- From: Jason White <jasonw@ariel.ucs.unimelb.edu.au>
- Date: Fri, 16 Apr 1999 08:52:58 +1000 (AEST)
- To: WAI Markup Guidelines <w3c-wai-gl@w3.org>
Chuck's proposal is a positive development in that it attempts to synthesise several of the issues. My main difficulty with it is that it does not sufficiently develop the point which I made yesterday regarding logical structure. It is not simply a question of whether the reading order is reasonable when the table is presented in a linear form. Equally fundamental is the question of whether the logical structure (paragraphs, lists, quotations, headings, etc.) is retained when the table-related tags are deleted.
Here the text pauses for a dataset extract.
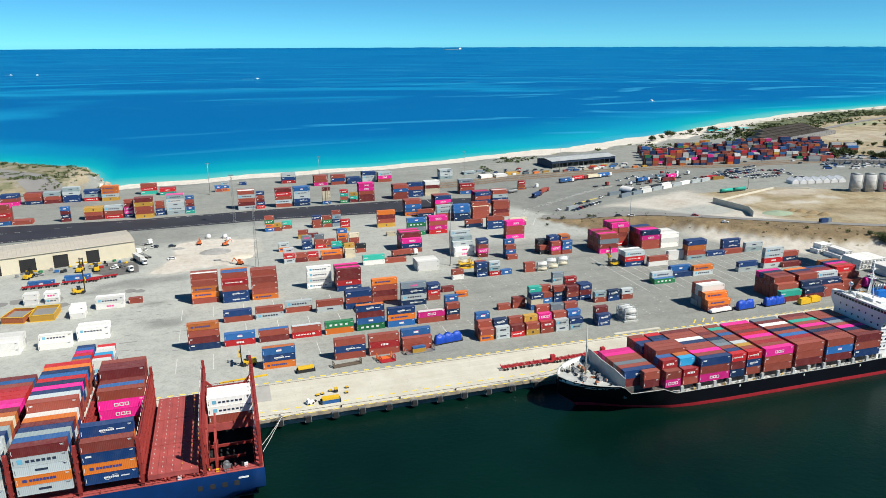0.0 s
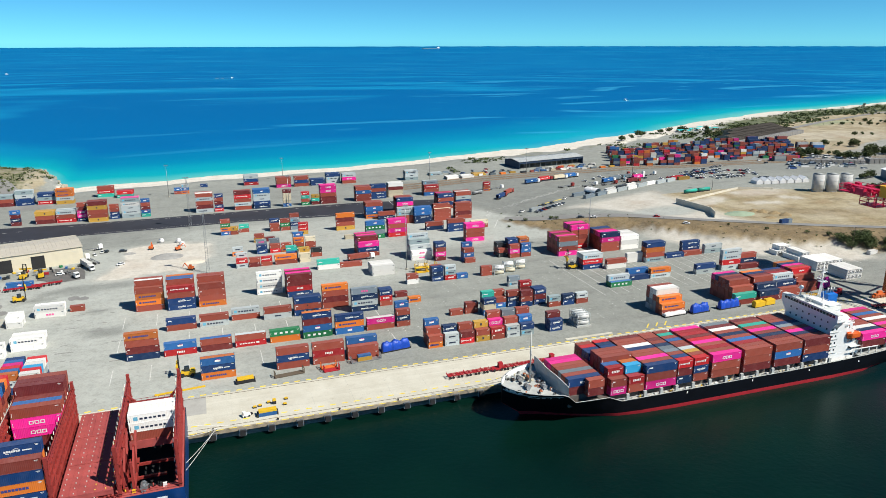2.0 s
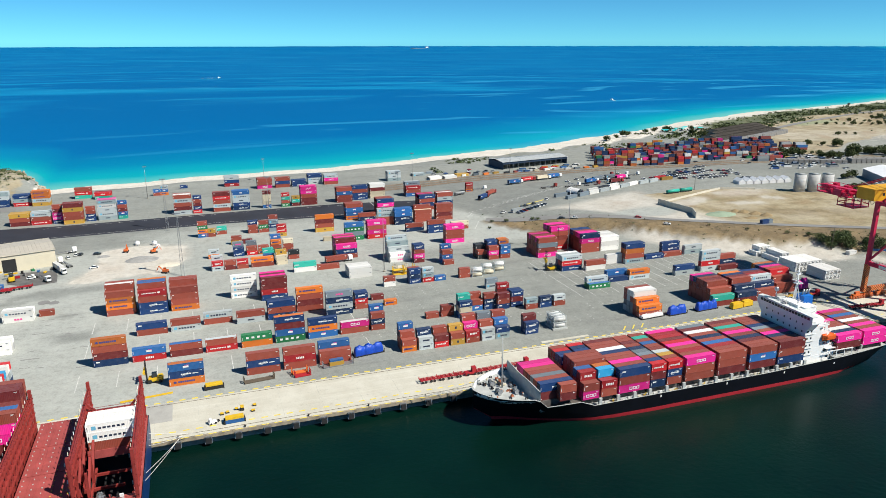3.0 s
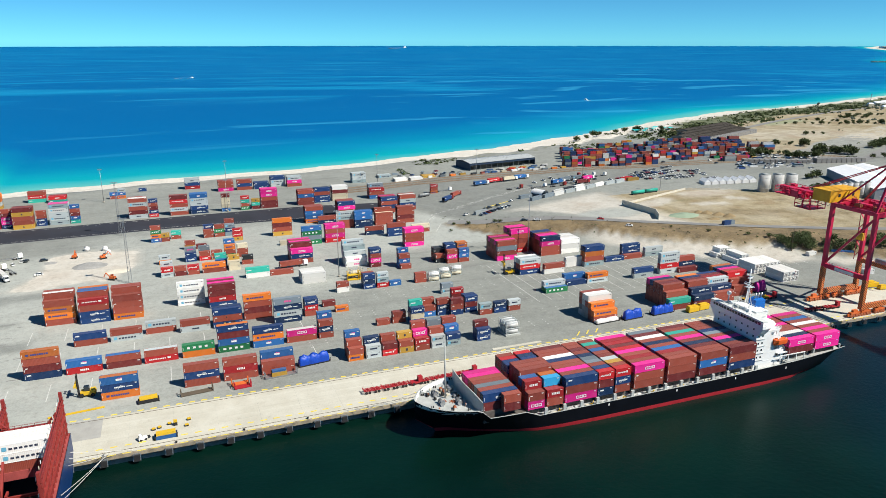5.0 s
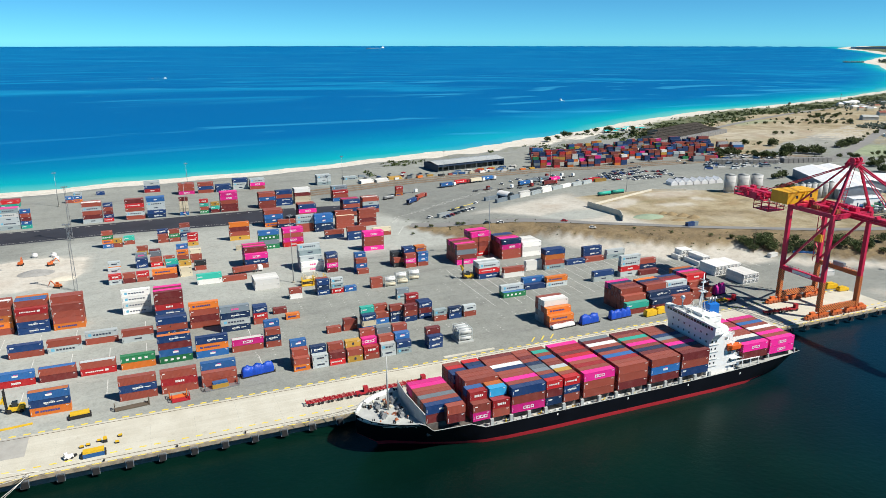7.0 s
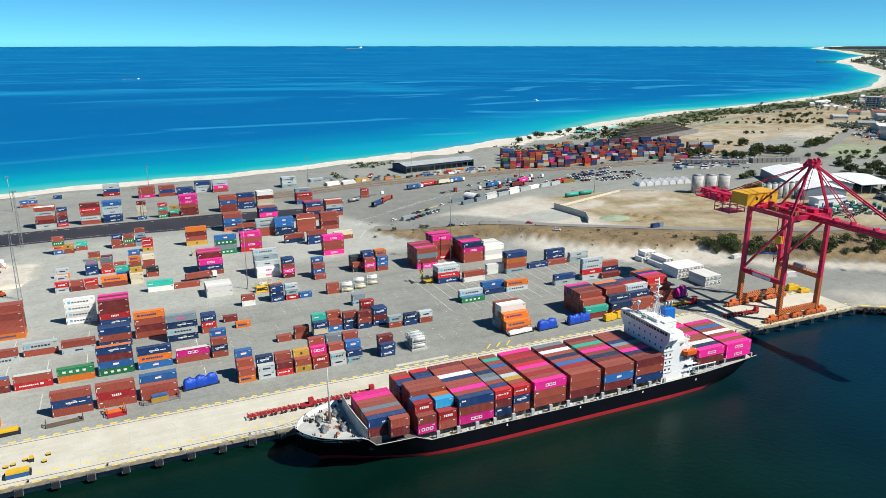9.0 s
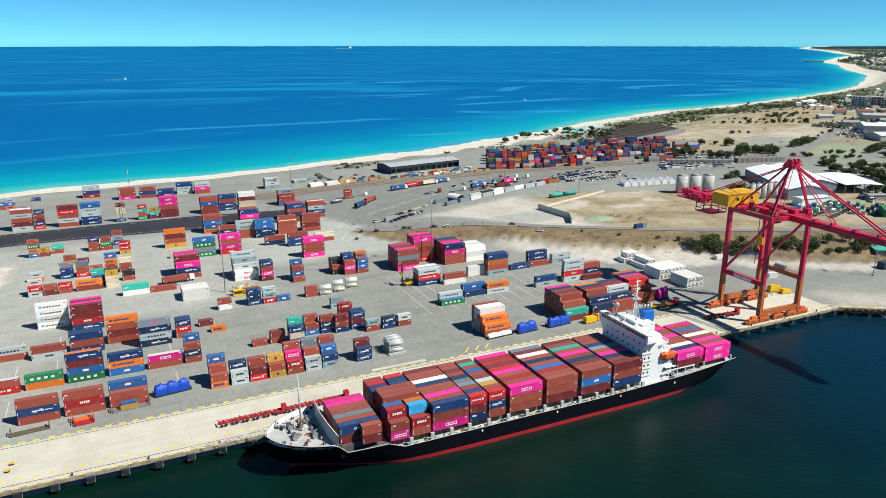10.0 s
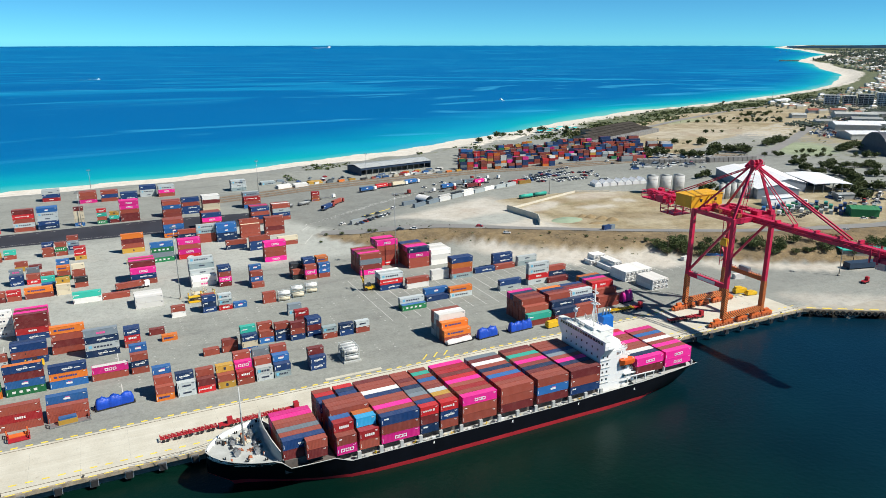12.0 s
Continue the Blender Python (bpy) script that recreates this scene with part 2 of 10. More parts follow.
def sea_material():
    """Clear water over sand: turquoise in the shallows, deep blue offshore, wind lanes."""
    m, n, l, p = blank("sea_water")
    far = with_attr(n, "offshore")
    v = place_vec(n, l)
    patch = noise_node(n, l, place_vec(n, l, (0.0012, 0.0026, 1)), 1.0, 4.0, 0.55)
    reach = n.new("ShaderNodeMath")
    reach.operation = "MULTIPLY_ADD"
    l.new(patch.outputs[0], reach.inputs[0])
    reach.inputs[1].default_value = 0.12
    l.new(far, reach.inputs[2])
    depth = ramp(n, l, reach.outputs[0], (0.065, (0.11, 0.43, 0.40)), (0.115, (0.003, 0.335, 0.385)), (0.215, (0.0005, 0.205, 0.355)), (0.38, (0.0004, 0.122, 0.315)), (0.95, (0.0006, 0.108, 0.295)))
    lanes = noise_node(n, l, place_vec(n, l, (0.0006, 0.0012, 1)), 1.0, 3.0, 0.52)
    lanes.inputs["Distortion"].default_value = 2.4
    pale = ramp(n, l, lanes.outputs[0], (0.50, (0, 0, 0)), (0.68, (0.7, 0.7, 0.7)))
    c = mixed(n, l, pale.outputs[0], depth.outputs[0], (0.008, 0.26, 0.47))
    calm = noise_node(n, l, place_vec(n, l, (0.0014, 0.0036, 1)), 1.0, 5.0, 0.55)
    calm.inputs["Distortion"].default_value = 3.0
    c = mixed(n, l, ramp(n, l, calm.outputs[0], (0.57, (0, 0, 0)), (0.68, (0.7, 0.7, 0.7))).outputs[0], c, (0.03, 0.29, 0.50))
    slick = noise_node(n, l, place_vec(n, l, (0.0022, 0.0075, 1)), 1.0, 5.0, 0.62)
    slick.inputs["Distortion"].default_value = 1.8
    c = mixed(n, l, ramp(n, l, slick.outputs[0], (0.30, (0.14, 0.14, 0.14)), (0.55, (0, 0, 0))).outputs[0], c, (0.0002, 0.085, 0.24))
    l.new(c, p.inputs["Base Color"])
    p.inputs["Roughness"].default_value, p.inputs["Specular IOR Level"].default_value = 0.45, 0.02
    chop = noise_node(n, l, place_vec(n, l, (0.25, 0.5, 1)), 1.0, 4.0)
    bn = n.new("ShaderNodeBump")
    bn.inputs["Strength"].default_value, bn.inputs["Distance"].default_value = 0.5, 0.5
    l.new(chop.outputs[0], bn.inputs["Height"])
    l.new(bn.outputs[0], p.inputs["Normal"])
    return m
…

A logical reading order only amounts to limited accessibility; knowing where the headings, list items, paragraph breaks, etc., occur in the document is very important, for purposes of transformation to braille and audio, for structural navigation and for comprehension when a document is presented in a serial medium. This is a priority 2, not a priority 3 issue. Thus I would emphasise correct structure as well as a logical reading order, and if this could be achieved succinctly (together with the existing requirement that only single-column tables be used), it would be possible to permit layout tables under these precise conditions only, and to add a note discouraging their use. I think that Chuck's position is very close to mine, the only remaining point of difference being the need to emphasise the importance of using correct structural markup within the table cells (as in the W3C home page) so that properly structured and semantically rich markup is present, and can be relied upon to format the document appropriately in ifferent media when the table-related tags are deleted.